No occupation is without possible health and safety issues in today’s world, not least, at the very medical institutions who take care of the nation’s health. Following the highly publicised dangers that may be present in some of the UK’s hospitals, in the form of Legionnaire’s Disease or MRSA, a recent report suggests that dentists are among the occupational groups facing a higher than average risk of developing the asbestos-related disease, mesothelioma.
Amongst the general public, there is a probably a lack of asbestos awareness that the mineral had been used in a number of applications at dental surgeries, since at least 1930. One particular use was as a protective lining material to confine melted metal, when dentists would heat metal in the casting ring or crucible to form a crown or bridge.
The main type of asbestos used in the lining was chrysotile, also known as white asbestos. The asbestos lining came in a roll which, when cut to size for making the crucible or casting ring, released asbestos fibres. Once airborne, toxic fibres can be inhaled and become stuck fast in the linings and pleural cavities of the lungs. A long latency period of up to 40 years or more would mean that it would be decades later that asbestosis symptoms would first show, indicating the presence of a developing condition of mesothelioma or asbestosis.
There have been several reports of dentists and dental technician developing asbestos-related diseases, although contamination levels may be lower than in other occupations. However, everyday exposure in closed, poorly ventilated spaces can create risk for dentists, dentistry students and dental technicians by the increasing concentration of asbestos fibres inhaled.

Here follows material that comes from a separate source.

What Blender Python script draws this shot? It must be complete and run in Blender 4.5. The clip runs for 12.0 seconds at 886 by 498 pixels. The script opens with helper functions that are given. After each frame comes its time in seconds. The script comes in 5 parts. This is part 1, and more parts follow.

It was reported in 2009 that a dental technician died, aged 73, from contracting mesothelioma, caused by exposure to asbestos throughout his entire working life. Entering a laboratory at the age of 13, he had worked with dental equipment believed to have contained asbestos, in the lab, until retirement. The post-mortem examination found ‘an extensive tumour’ in the lung and ‘numerous asbestos fibres’, considered as ‘evidence of much greater than average exposure during life’.
The report concluded that since dentists work in small, confined examination rooms and surgeries, and usually, without taking precautions against inhaling asbestos – due to a possible lack of awareness of the hazards – they are at a greater risk, and should carefully monitor their health with their GP.